Functionally impossible.

I don't have the most powerful understanding of differential equations, but my reasoning was this. If I could find the value of all the derivatives of $f$ evaluated at $0$ , then I could get a Maclaurin series expansion for the solution(s). So I substituted $0$ into the original equation in order to find $f''(0)$ . Then the equation could be differentiated, and then evaluated at $x=0$ to find $f'''(0)$ . This process could be repeated indefinitely. It was easily seen that the values of the derivatives at $0$ were always unique because the differential equation obtained after $n$ differentiations was always linear in the highest derivative which always had a coefficient of $2$ (and the lower derivatives evaluated at $0$ would all be known beforehand if you followed the procedure correctly).
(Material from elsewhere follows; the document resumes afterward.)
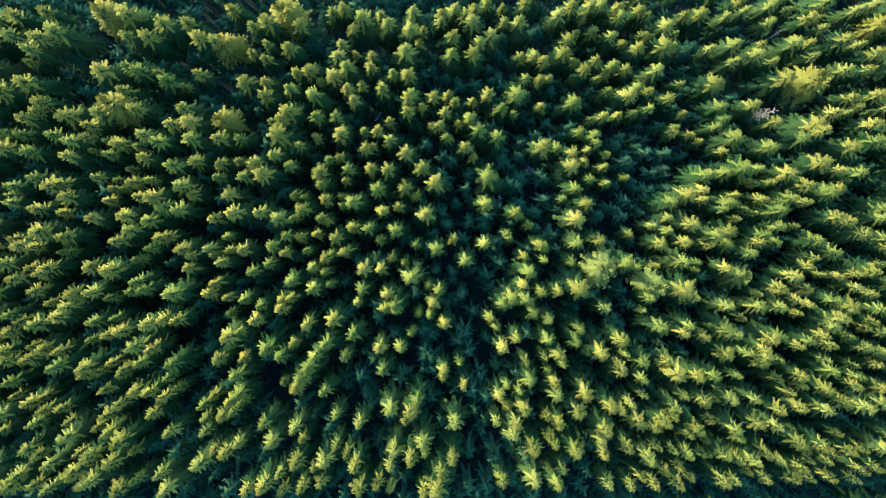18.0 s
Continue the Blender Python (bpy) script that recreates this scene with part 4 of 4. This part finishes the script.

I did not prove that the Maclaurin series solution for $f$ converged (perhaps there is a theorem someone could show me regarding this). Since there is one unique solution (the Maclaurin series), $f(1)$ takes a unique value. This eliminates any answer that is just a single number because it implies the other numbers are possible values of $f(1)$ . If you choose the answer "None of the above options are correct" (which I interpret to mean "none of the other answers are correct"), then that implies all of the numbers are possible values of $f(1)$ , but we know $f(1)$ can only take on one value. So, the only answer that makes sense is "All of the above numbers.